To an outsider, my long skirt and white head covering looked similar to a Mennonites. I was often asked by strangers if I was Mennonite. But I was from a Brethren church and had built a wall of prejudice against Mennonites. I had never specifically said that I would never marry a Mennonite (I didn't want to make a promise I’d regret), but I thought it.

In October one of my dear friends, who also worked with Ed, married. After the wedding some of us played volleyball, including Marlin and Ed. Eventually hunger sent us to the tiny local pizza shop named Romeos. A few of us girls quickly slid into a booth, hungry for some girl talk. While I don't have trouble talking (usually I talk far too much) I was more reserved around guys. I preferred catching up with some dear friends. But the guys started shoving tables together and obviously wanted us to stay in a group so I left my comfortable huddle.

One cold day in February, Teresa called to say her co-workers were organizing snow tubing excursion. “Will you go along?” That evening, Teresa and three of her Brethren girlfriends, met a few Mennonite guys, plus several couples to car pool together to snow tubing. The young men offered to drive, but already feeling awkward with this group, we girls refused to be separated and drove together to Teresa's disappointment.
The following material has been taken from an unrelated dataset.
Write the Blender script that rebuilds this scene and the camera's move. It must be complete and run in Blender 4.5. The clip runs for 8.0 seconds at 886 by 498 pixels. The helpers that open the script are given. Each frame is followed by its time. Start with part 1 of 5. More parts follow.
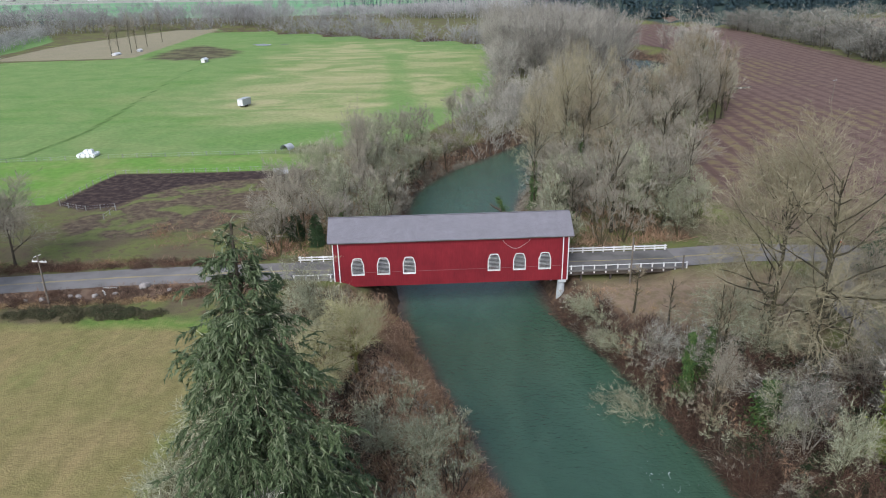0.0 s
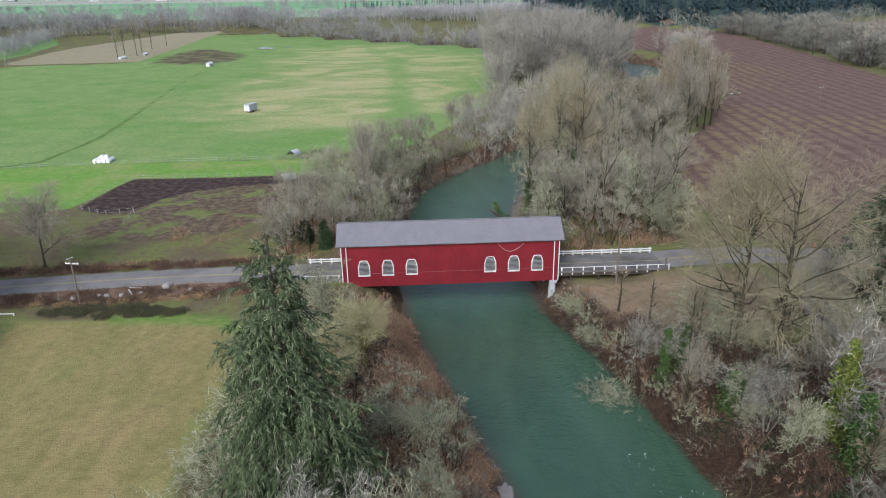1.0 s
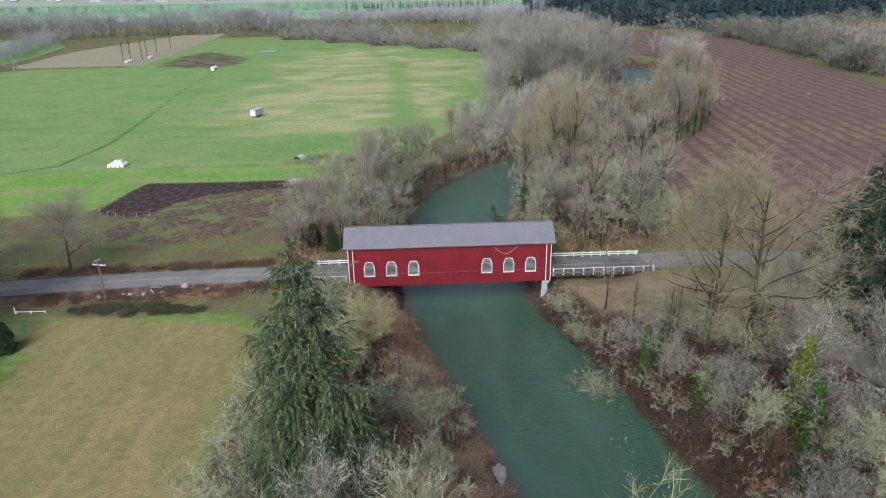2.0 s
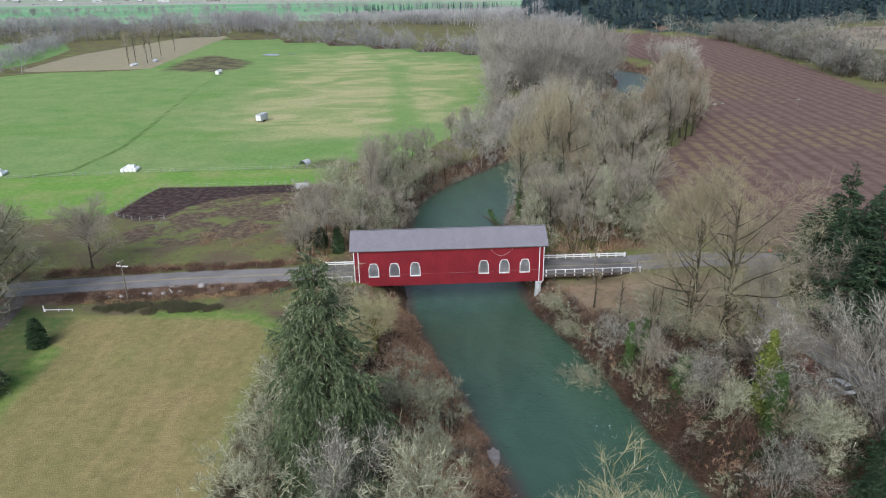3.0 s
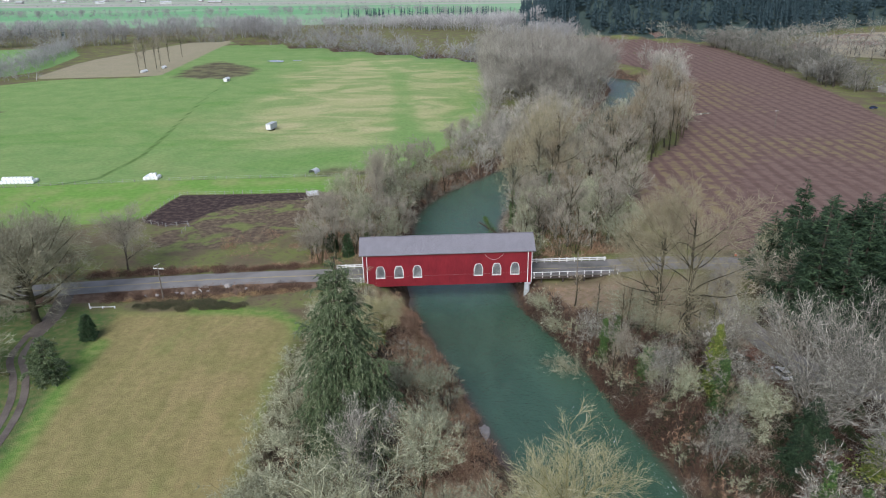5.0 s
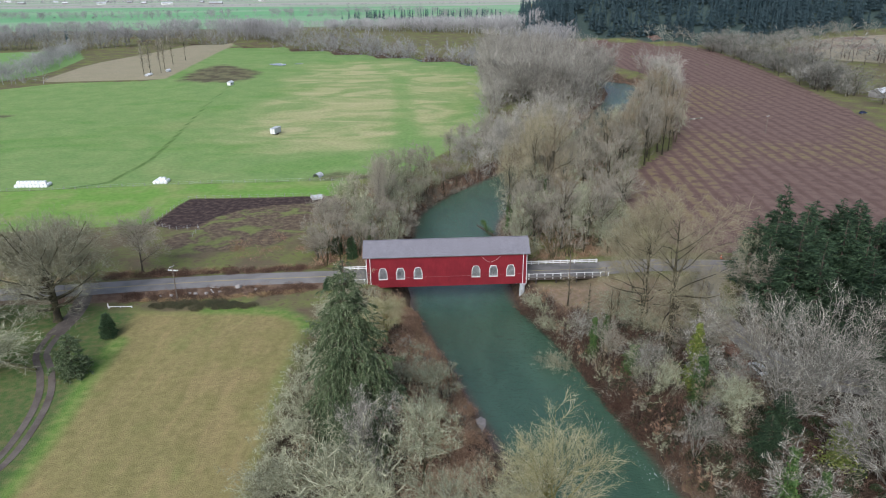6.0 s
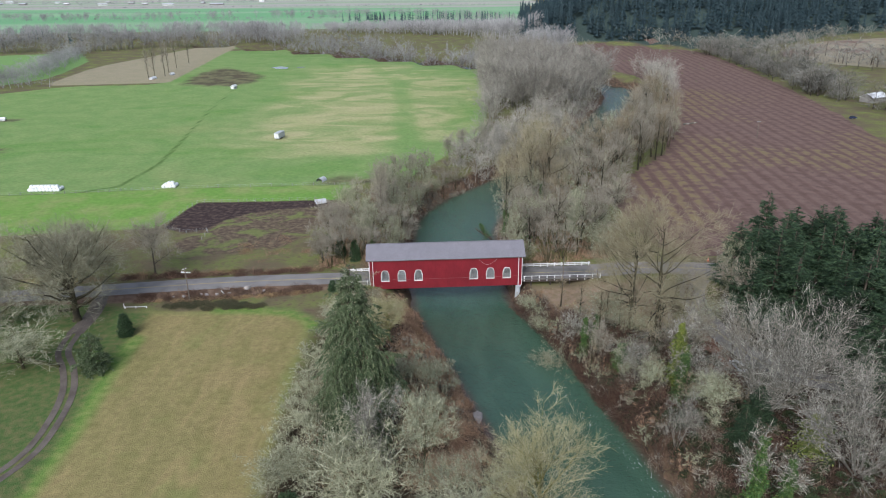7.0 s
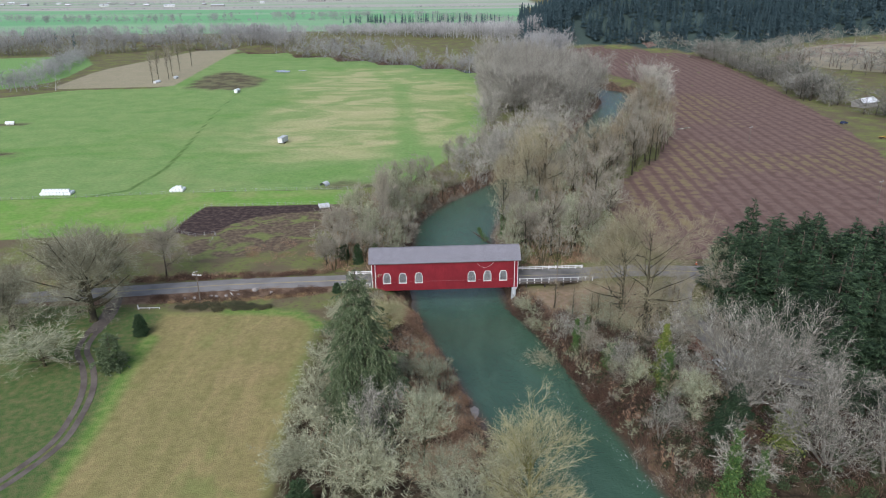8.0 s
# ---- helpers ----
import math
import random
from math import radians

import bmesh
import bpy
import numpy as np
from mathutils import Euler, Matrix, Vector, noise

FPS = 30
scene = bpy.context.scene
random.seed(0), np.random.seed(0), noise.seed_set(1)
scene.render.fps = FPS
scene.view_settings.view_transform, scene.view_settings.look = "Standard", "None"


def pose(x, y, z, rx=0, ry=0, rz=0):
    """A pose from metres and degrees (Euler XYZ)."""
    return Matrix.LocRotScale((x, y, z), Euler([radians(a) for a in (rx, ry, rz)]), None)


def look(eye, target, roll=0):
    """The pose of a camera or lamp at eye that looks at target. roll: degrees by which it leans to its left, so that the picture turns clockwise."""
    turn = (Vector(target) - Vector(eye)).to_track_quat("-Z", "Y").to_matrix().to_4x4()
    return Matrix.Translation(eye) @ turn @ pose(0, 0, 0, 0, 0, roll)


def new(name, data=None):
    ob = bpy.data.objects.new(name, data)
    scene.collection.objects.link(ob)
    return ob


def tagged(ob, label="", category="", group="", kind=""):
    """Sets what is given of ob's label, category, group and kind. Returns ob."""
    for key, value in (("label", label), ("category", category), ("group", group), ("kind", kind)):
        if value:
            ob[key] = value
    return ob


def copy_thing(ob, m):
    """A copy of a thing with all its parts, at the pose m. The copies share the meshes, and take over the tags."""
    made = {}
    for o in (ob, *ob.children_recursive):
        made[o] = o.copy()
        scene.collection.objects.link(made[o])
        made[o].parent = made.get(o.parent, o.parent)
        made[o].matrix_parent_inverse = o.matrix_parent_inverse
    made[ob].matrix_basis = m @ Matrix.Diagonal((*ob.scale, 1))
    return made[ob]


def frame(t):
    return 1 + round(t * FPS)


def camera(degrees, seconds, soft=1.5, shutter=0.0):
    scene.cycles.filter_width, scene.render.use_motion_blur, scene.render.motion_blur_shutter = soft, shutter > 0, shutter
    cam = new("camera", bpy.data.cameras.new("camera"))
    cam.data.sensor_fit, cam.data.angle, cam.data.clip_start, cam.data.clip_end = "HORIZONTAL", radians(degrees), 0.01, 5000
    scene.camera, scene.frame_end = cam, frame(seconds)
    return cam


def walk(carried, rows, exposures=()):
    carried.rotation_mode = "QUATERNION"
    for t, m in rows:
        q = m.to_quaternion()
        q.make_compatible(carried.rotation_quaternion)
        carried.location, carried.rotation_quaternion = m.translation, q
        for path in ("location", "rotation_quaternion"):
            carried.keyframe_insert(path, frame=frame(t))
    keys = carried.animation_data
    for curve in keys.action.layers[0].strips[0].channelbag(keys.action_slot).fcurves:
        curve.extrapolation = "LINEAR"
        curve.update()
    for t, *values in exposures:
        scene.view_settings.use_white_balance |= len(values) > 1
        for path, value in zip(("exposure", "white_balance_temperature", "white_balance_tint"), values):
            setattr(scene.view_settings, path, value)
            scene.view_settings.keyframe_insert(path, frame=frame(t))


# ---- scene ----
cam = camera(65.5, 8.0, soft=1.0)
# seconds, eye x y z, yaw, pitch, lean to the right
ROWS = [
    (0.0, 0.000, 0.000, 47.434, -0.000, -21.585, 1.061),
    (0.5, -0.012, -4.224, 49.463, -0.006, -21.615, 1.041),
    (1.0, -0.016, -8.430, 51.469, -0.011, -21.643, 1.021),
    (1.5, -0.014, -12.615, 53.454, -0.017, -21.669, 1.000),
    (2.0, -0.005, -16.774, 55.420, -0.023, -21.692, 0.978),
    (2.5, 0.010, -20.905, 57.372, -0.028, -21.713, 0.956),
    (3.0, 0.032, -25.004, 59.313, -0.034, -21.732, 0.934),
    (3.5, 0.062, -29.066, 61.244, -0.040, -21.749, 0.910),
    (4.0, 0.098, -33.089, 63.169, -0.045, -21.763, 0.887),
    (4.5, 0.140, -37.069, 65.092, -0.051, -21.775, 0.862),
    (5.0, 0.190, -41.002, 67.014, -0.057, -21.785, 0.837),
    (5.5, 0.246, -44.885, 68.940, -0.063, -21.793, 0.812),
    (6.0, 0.309, -48.713, 70.872, -0.068, -21.798, 0.786),
    (6.5, 0.379, -52.484, 72.812, -0.074, -21.801, 0.760),
    (7.0, 0.456, -56.194, 74.765, -0.080, -21.801, 0.732),
    (7.5, 0.539, -59.838, 76.733, -0.085, -21.800, 0.705),
    (8.0, 0.629, -63.414, 78.719, -0.091, -21.796, 0.677),
]
walk(cam, [(t, pose(x, y, z, 0, 0, yaw) @ pose(0, 0, 0, 90 + pitch) @ pose(0, 0, 0, 0, 0, -lean)) for t, x, y, z, yaw, pitch, lean in ROWS],
     exposures=[(0.0, 0.46, 5950, 11), (8.0, 0.46, 5950, 11)])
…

Whether any young men were disappointed, I never asked.

At the mountain, the snow tubing course was crowded and the lines were long. But the evening was cold, crisp, and lovely. At closing time, I lingered to the back of the line, enjoying the beauty of the West Virginian mountains before the last ride. Ed waited too and gave my tube a shove for a head start down the mountain. In thanks, I lingered at the bottom so Ed could catch up, and we briefly chatted as we walked over to join the group. Nothing memorable was discussed but it was, to my memory, our first real conversation just the two of us.

(To be continued)


  1. Now, I can't wait to read part two. You definitely left me wanting to know more:-)

  2. Oh this is the beginning of a lovely story . . . Please write more soon!!!

  3. Oh, me too! Please keep writing; you're a very good writer, Gina!

  4. Loved reading this, Gina! Thank you for sharing this.

  5. I remember reading this on another blog a few years ago - but I'm eager to reread it. What a special thing to do in honor of your anniversary!

    Mary Beth Martin

  6. I'm thankful you have so many good memories. I'm sorry I didn't remember your anniversary.

  7. Can't wait to hear the rest of your love story God bless

  8. Oh me to on can't wait to hear the rest. Happy Anniversary... I can only imagine how that was for you.

  9. I thought I had read most of your blog posts but I don't remember your story. I'm looking forward to reading more and will be praying for you as you share with us.

  10. I'm eager to read the rest of the story too. Thank you for sharing! I can only imagine the suffocating feeling you experience when you think of your present realities. Praying you continue to experience God's amazing grace and comfort.

  11. What are the differences between Brethren and Mennonites?

  12. looking forward to part two. Sue

  13. Oh fun! I’m going to like this story.
    My great grandparents were Brethren. My grandfather became a Pastor in the Holiness churches. I enjoy reading about the Brethren Church.

  14. Gina, the picture of you and Ed is so sweet. I know this is a hard time for you. Know you are in my prayers.

  15. I am praying for you, Gina. May you find rest and peace in His hands.

  16. My family also is a blended Brethren and Mennonite.